**Supplied information:**
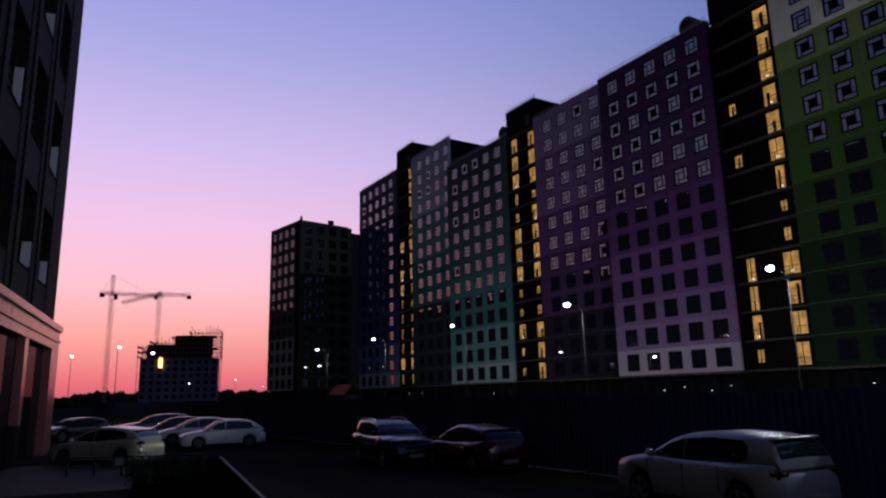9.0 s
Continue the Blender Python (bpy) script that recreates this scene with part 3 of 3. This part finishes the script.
# ---------------------------------------------------------------- street lamps
def street_lamp_parts(root, arm, lit=True, size=0.2):
    """arm: how far the head reaches out along local x."""
    bm = bmesh.new()
    tube(bm, (0, 0, -LIFT), (0, 0, 1.2), 0.11, 0.10, 10)
    tube(bm, (0, 0, 1.2), (0, 0, 8.35), 0.066, 0.038, 10)
    part("pole", bm, M["pole"], root, smooth=True)
    bm = bmesh.new()
    pts = [(0, 8.3), (0.08 * arm, 8.62), (0.3 * arm, 8.84), (0.62 * arm, 8.95), (arm, 9.0)]
    for p, q in zip(pts, pts[1:]):
        tube(bm, (p[0], 0, p[1]), (q[0], 0, q[1]), 0.03, n=8)
    # arm colour darkened in place of the shade over the head
    part("arm", bm, M["arm"], root, smooth=True)
    bm = slabs((arm - 0.32, arm + 0.34, -0.14, 0.14, 8.99, 9.09))
    bmesh.ops.bevel(bm, geom=bm.edges[:], offset=0.035, segments=2, affect="EDGES")
    head = part("head", bm, M["lamp_head"], root)
    # lens larger than its housing, so that its shape includes the glare
    bm = bmesh.new()
    bmesh.ops.create_uvsphere(bm, u_segments=12, v_segments=8, radius=size)
    bmesh.ops.scale(bm, vec=(1.1, 1.0, 0.8), verts=bm.verts)
    bmesh.ops.translate(bm, vec=(arm + 0.02, 0, 8.95), verts=bm.verts)
    part("lens", bm, M["lamp_lens"] if lit else M["lens_clear"], head, "glowing white lens enlarged for its glare" if lit else "unlit lens", smooth=True)


POSTS = [(5.25, 39.0, -90, 1.6, 6500), (-9.2, 39.0, -90, 1.6, 6500), (-23.9, 39.0, -90, 1.6, 2600), (-41.75, 39.0, -90, 1.6, 2600), (-59.2, 39.1, -90, 1.6, 2600),
         (-76.6, 38.6, -90, 1.6, 2600), (-96.2, 39.0, -90, 1.6, 2600), (22.9, 39.0, -90, 0.9, 0), (-2.85, 27.6, 180, 1.15, 5000), (-5.75, 16.05, -8, 1.1, 160),
         (-155.6, 58.4, -35, 1.2, 400), (-118.0, 6.9, 0, 1.2, 500), (-98.0, 10.95, 0, 1.3, 500), (4.5, -2.4, 100, 1.2, 1100)]
for x, y, turn, arm, watts in POSTS:
    lit = watts > 0
    lamp = thing("street_lamp", "lit grey steel street lamp with curved arm" if lit else "unlit grey steel street lamp pole", "street lamp", pose(x, y, LIFT, 0, 0, turn), "street lamps")
    if not lit:  # a shorter pole
        lamp.matrix_basis = pose(x, y, 0.74 * LIFT, 0, 0, turn) @ Matrix.Scale(0.74, 4)
    street_lamp_parts(lamp, arm, lit, 0.14 if watts < 600 else 0.23 if x > -50 else 0.19)
    if lit:
        data = bpy.data.lights.new("lamp_light", "POINT")
        data.energy = watts
        data.color, data.shadow_soft_size = (0.86, 0.94, 1.0), 0.10
        ob = new("lamp_light", data)
        ob.matrix_basis = pose(x + arm * math.cos(radians(turn)), y + arm * math.sin(radians(turn)), 8.72 + LIFT)


# ---------------------------------------------------------------- cars
def loft(bm, sections):
    rings = [[bm.verts.new(p) for p in s] for s in sections]
    n = len(rings[0])
    for a, b in zip(rings, rings[1:]):
        for i in range(n):
            bm.faces.new((a[i], a[(i + 1) % n], b[(i + 1) % n], b[i]))
    bm.faces.new(rings[0][::-1])
    bm.faces.new(rings[-1])


def along(points, x):
    """The height at x on a line of (x, height) points that runs from nose to tail."""
    for (xa, za), (xb, zb) in zip(points, points[1:]):
        if xb <= x <= xa:
            k = (xa - x) / max(1e-6, xa - xb)
            return za + (zb - za) * (0.5 * k + 0.5 * k * k * (3 - 2 * k))
    return points[0][1] if x > points[0][0] else points[-1][1]


SHAPES = {  # lid: bonnet, belt and tail line; roof: outline of the cabin; glass: side glazing from nose to tail, with the pillar between
    "suv": dict(w=0.905, clear=0.26, wheel=0.35, axle=1.31, pillar=-0.02,
                lid=[(2.21, 0.62), (2.17, 0.80), (1.98, 0.93), (1.5, 1.02), (1.0, 1.07), (0.0, 1.04), (-1.6, 1.07), (-2.06, 1.06), (-2.17, 0.97), (-2.22, 0.70)],
                roof=[(1.06, 1.05), (0.72, 1.26), (0.35, 1.44), (0.0, 1.535), (-0.7, 1.58), (-1.35, 1.565), (-1.86, 1.51), (-1.98, 1.42), (-2.08, 1.24), (-2.15, 1.06)],
                glass=(0.82, -1.55), rear=(-1.93, -2.11), spoiler=(-1.78, -2.02, 1.51)),
    "hatch": dict(w=0.89, clear=0.19, wheel=0.31, axle=1.29, pillar=-0.05,
                  lid=[(2.15, 0.50), (2.10, 0.66), (1.85, 0.78), (1.4, 0.88), (1.05, 0.94), (0.0, 0.93), (-1.4, 1.00), (-1.95, 1.02), (-2.10, 0.92), (-2.15, 0.62)],
                  roof=[(1.18, 0.92), (0.75, 1.15), (0.3, 1.36), (-0.15, 1.46), (-0.75, 1.46), (-1.35, 1.39), (-1.68, 1.31), (-1.85, 1.20), (-2.02, 1.02)],
                  glass=(0.88, -1.50), rear=(-1.66, -1.96), spoiler=(-1.55, -1.78, 1.325)),
    "sedan": dict(w=0.84, clear=0.18, wheel=0.29, axle=1.25, pillar=-0.05,
                  lid=[(2.10, 0.50), (2.06, 0.66), (1.8, 0.76), (1.3, 0.85), (0.95, 0.90), (0.0, 0.89), (-1.3, 0.92), (-1.9, 0.94), (-2.06, 0.88), (-2.11, 0.60)],
                  roof=[(1.05, 0.88), (0.65, 1.13), (0.3, 1.33), (-0.1, 1.40), (-0.8, 1.40), (-1.25, 1.35), (-1.55, 1.20), (-1.85, 1.02), (-2.0, 0.92)],
                  glass=(0.80, -1.45), rear=(-1.38, -1.9), spoiler=None)}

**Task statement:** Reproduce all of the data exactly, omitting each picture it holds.

**Problem solution:**
9.0 s
Continue the Blender Python (bpy) script that recreates this scene with part 3 of 3. This part finishes the script.
# ---------------------------------------------------------------- street lamps
def street_lamp_parts(root, arm, lit=True, size=0.2):
    """arm: how far the head reaches out along local x."""
    bm = bmesh.new()
    tube(bm, (0, 0, -LIFT), (0, 0, 1.2), 0.11, 0.10, 10)
    tube(bm, (0, 0, 1.2), (0, 0, 8.35), 0.066, 0.038, 10)
    part("pole", bm, M["pole"], root, smooth=True)
    bm = bmesh.new()
    pts = [(0, 8.3), (0.08 * arm, 8.62), (0.3 * arm, 8.84), (0.62 * arm, 8.95), (arm, 9.0)]
    for p, q in zip(pts, pts[1:]):
        tube(bm, (p[0], 0, p[1]), (q[0], 0, q[1]), 0.03, n=8)
    # arm colour darkened in place of the shade over the head
    part("arm", bm, M["arm"], root, smooth=True)
    bm = slabs((arm - 0.32, arm + 0.34, -0.14, 0.14, 8.99, 9.09))
    bmesh.ops.bevel(bm, geom=bm.edges[:], offset=0.035, segments=2, affect="EDGES")
    head = part("head", bm, M["lamp_head"], root)
    # lens larger than its housing, so that its shape includes the glare
    bm = bmesh.new()
    bmesh.ops.create_uvsphere(bm, u_segments=12, v_segments=8, radius=size)
    bmesh.ops.scale(bm, vec=(1.1, 1.0, 0.8), verts=bm.verts)
    bmesh.ops.translate(bm, vec=(arm + 0.02, 0, 8.95), verts=bm.verts)
    part("lens", bm, M["lamp_lens"] if lit else M["lens_clear"], head, "glowing white lens enlarged for its glare" if lit else "unlit lens", smooth=True)


POSTS = [(5.25, 39.0, -90, 1.6, 6500), (-9.2, 39.0, -90, 1.6, 6500), (-23.9, 39.0, -90, 1.6, 2600), (-41.75, 39.0, -90, 1.6, 2600), (-59.2, 39.1, -90, 1.6, 2600),
         (-76.6, 38.6, -90, 1.6, 2600), (-96.2, 39.0, -90, 1.6, 2600), (22.9, 39.0, -90, 0.9, 0), (-2.85, 27.6, 180, 1.15, 5000), (-5.75, 16.05, -8, 1.1, 160),
         (-155.6, 58.4, -35, 1.2, 400), (-118.0, 6.9, 0, 1.2, 500), (-98.0, 10.95, 0, 1.3, 500), (4.5, -2.4, 100, 1.2, 1100)]
for x, y, turn, arm, watts in POSTS:
    lit = watts > 0
    lamp = thing("street_lamp", "lit grey steel street lamp with curved arm" if lit else "unlit grey steel street lamp pole", "street lamp", pose(x, y, LIFT, 0, 0, turn), "street lamps")
    if not lit:  # a shorter pole
        lamp.matrix_basis = pose(x, y, 0.74 * LIFT, 0, 0, turn) @ Matrix.Scale(0.74, 4)
    street_lamp_parts(lamp, arm, lit, 0.14 if watts < 600 else 0.23 if x > -50 else 0.19)
    if lit:
        data = bpy.data.lights.new("lamp_light", "POINT")
        data.energy = watts
        data.color, data.shadow_soft_size = (0.86, 0.94, 1.0), 0.10
        ob = new("lamp_light", data)
        ob.matrix_basis = pose(x + arm * math.cos(radians(turn)), y + arm * math.sin(radians(turn)), 8.72 + LIFT)


# ---------------------------------------------------------------- cars
def loft(bm, sections):
    rings = [[bm.verts.new(p) for p in s] for s in sections]
    n = len(rings[0])
    for a, b in zip(rings, rings[1:]):
        for i in range(n):
            bm.faces.new((a[i], a[(i + 1) % n], b[(i + 1) % n], b[i]))
    bm.faces.new(rings[0][::-1])
    bm.faces.new(rings[-1])


def along(points, x):
    """The height at x on a line of (x, height) points that runs from nose to tail."""
    for (xa, za), (xb, zb) in zip(points, points[1:]):
        if xb <= x <= xa:
            k = (xa - x) / max(1e-6, xa - xb)
            return za + (zb - za) * (0.5 * k + 0.5 * k * k * (3 - 2 * k))
    return points[0][1] if x > points[0][0] else points[-1][1]


SHAPES = {  # lid: bonnet, belt and tail line; roof: outline of the cabin; glass: side glazing from nose to tail, with the pillar between
    "suv": dict(w=0.905, clear=0.26, wheel=0.35, axle=1.31, pillar=-0.02,
                lid=[(2.21, 0.62), (2.17, 0.80), (1.98, 0.93), (1.5, 1.02), (1.0, 1.07), (0.0, 1.04), (-1.6, 1.07), (-2.06, 1.06), (-2.17, 0.97), (-2.22, 0.70)],
                roof=[(1.06, 1.05), (0.72, 1.26), (0.35, 1.44), (0.0, 1.535), (-0.7, 1.58), (-1.35, 1.565), (-1.86, 1.51), (-1.98, 1.42), (-2.08, 1.24), (-2.15, 1.06)],
                glass=(0.82, -1.55), rear=(-1.93, -2.11), spoiler=(-1.78, -2.02, 1.51)),
    "hatch": dict(w=0.89, clear=0.19, wheel=0.31, axle=1.29, pillar=-0.05,
                  lid=[(2.15, 0.50), (2.10, 0.66), (1.85, 0.78), (1.4, 0.88), (1.05, 0.94), (0.0, 0.93), (-1.4, 1.00), (-1.95, 1.02), (-2.10, 0.92), (-2.15, 0.62)],
                  roof=[(1.18, 0.92), (0.75, 1.15), (0.3, 1.36), (-0.15, 1.46), (-0.75, 1.46), (-1.35, 1.39), (-1.68, 1.31), (-1.85, 1.20), (-2.02, 1.02)],
                  glass=(0.88, -1.50), rear=(-1.66, -1.96), spoiler=(-1.55, -1.78, 1.325)),
    "sedan": dict(w=0.84, clear=0.18, wheel=0.29, axle=1.25, pillar=-0.05,
                  lid=[(2.10, 0.50), (2.06, 0.66), (1.8, 0.76), (1.3, 0.85), (0.95, 0.90), (0.0, 0.89), (-1.3, 0.92), (-1.9, 0.94), (-2.06, 0.88), (-2.11, 0.60)],
                  roof=[(1.05, 0.88), (0.65, 1.13), (0.3, 1.33), (-0.1, 1.40), (-0.8, 1.40), (-1.25, 1.35), (-1.55, 1.20), (-1.85, 1.02), (-2.0, 0.92)],
                  glass=(0.80, -1.45), rear=(-1.38, -1.9), spoiler=None)}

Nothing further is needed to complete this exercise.